Migrants from UK urged to give evidence to child abuse inquiry

UNITED KINGDOM
The Guardian

Sandra Laville
Sunday 12 June 2016

Men and women transported to Australia and Canada in the child migrant programme are being encouraged to give evidence about the sexual abuse they suffered to Britain’s public inquiry into historic and ongoing child abuse.

The Goddard inquiry, set up in 2014 to examine the abuse of children in public and private institutions, is urging those who may have been victims before and after being removed from the country to come forward as a priority.

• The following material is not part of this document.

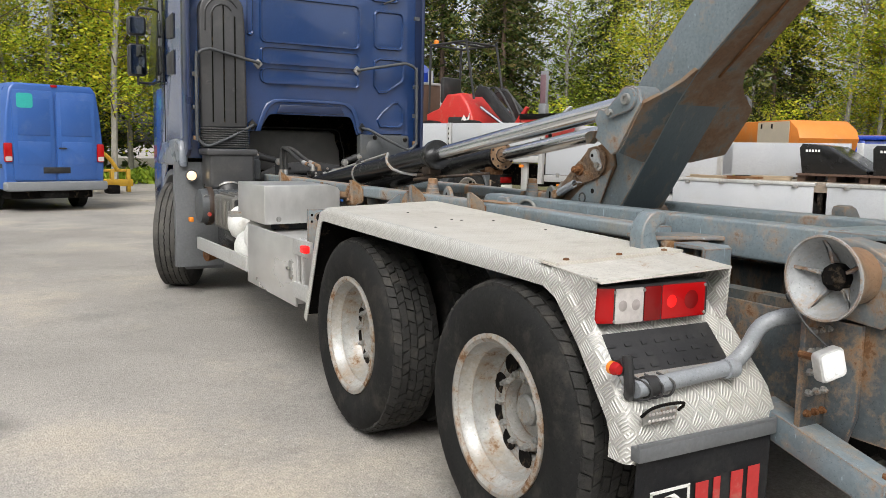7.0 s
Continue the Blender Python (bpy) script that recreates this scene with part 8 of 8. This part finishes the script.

Judge Lowell Goddard is fast-tracking her investigation into the sexual abuse of child migrants from the UK because of the advanced age and possible ill-health of those who are still alive. A preliminary hearing will take place in July.

They were part of a programme that saw up to 150,000 children aged three and over taken from their families and transported to Australia, Canada and other Commonwealth countries between 1920 and 1970. A parliamentary report in 1998 said the abuse suffered by some of those in Australia was widespread, systematic and exceptionally depraved.

Frances Swaine, a lawyer from Leigh Day, who has worked with child migrants for many years, said: “It is hugely important that the Goddard inquiry is looking at this. Thousands of child migrants suffered sexual abuse. They have never had their voices heard in a judicial setting in the UK.”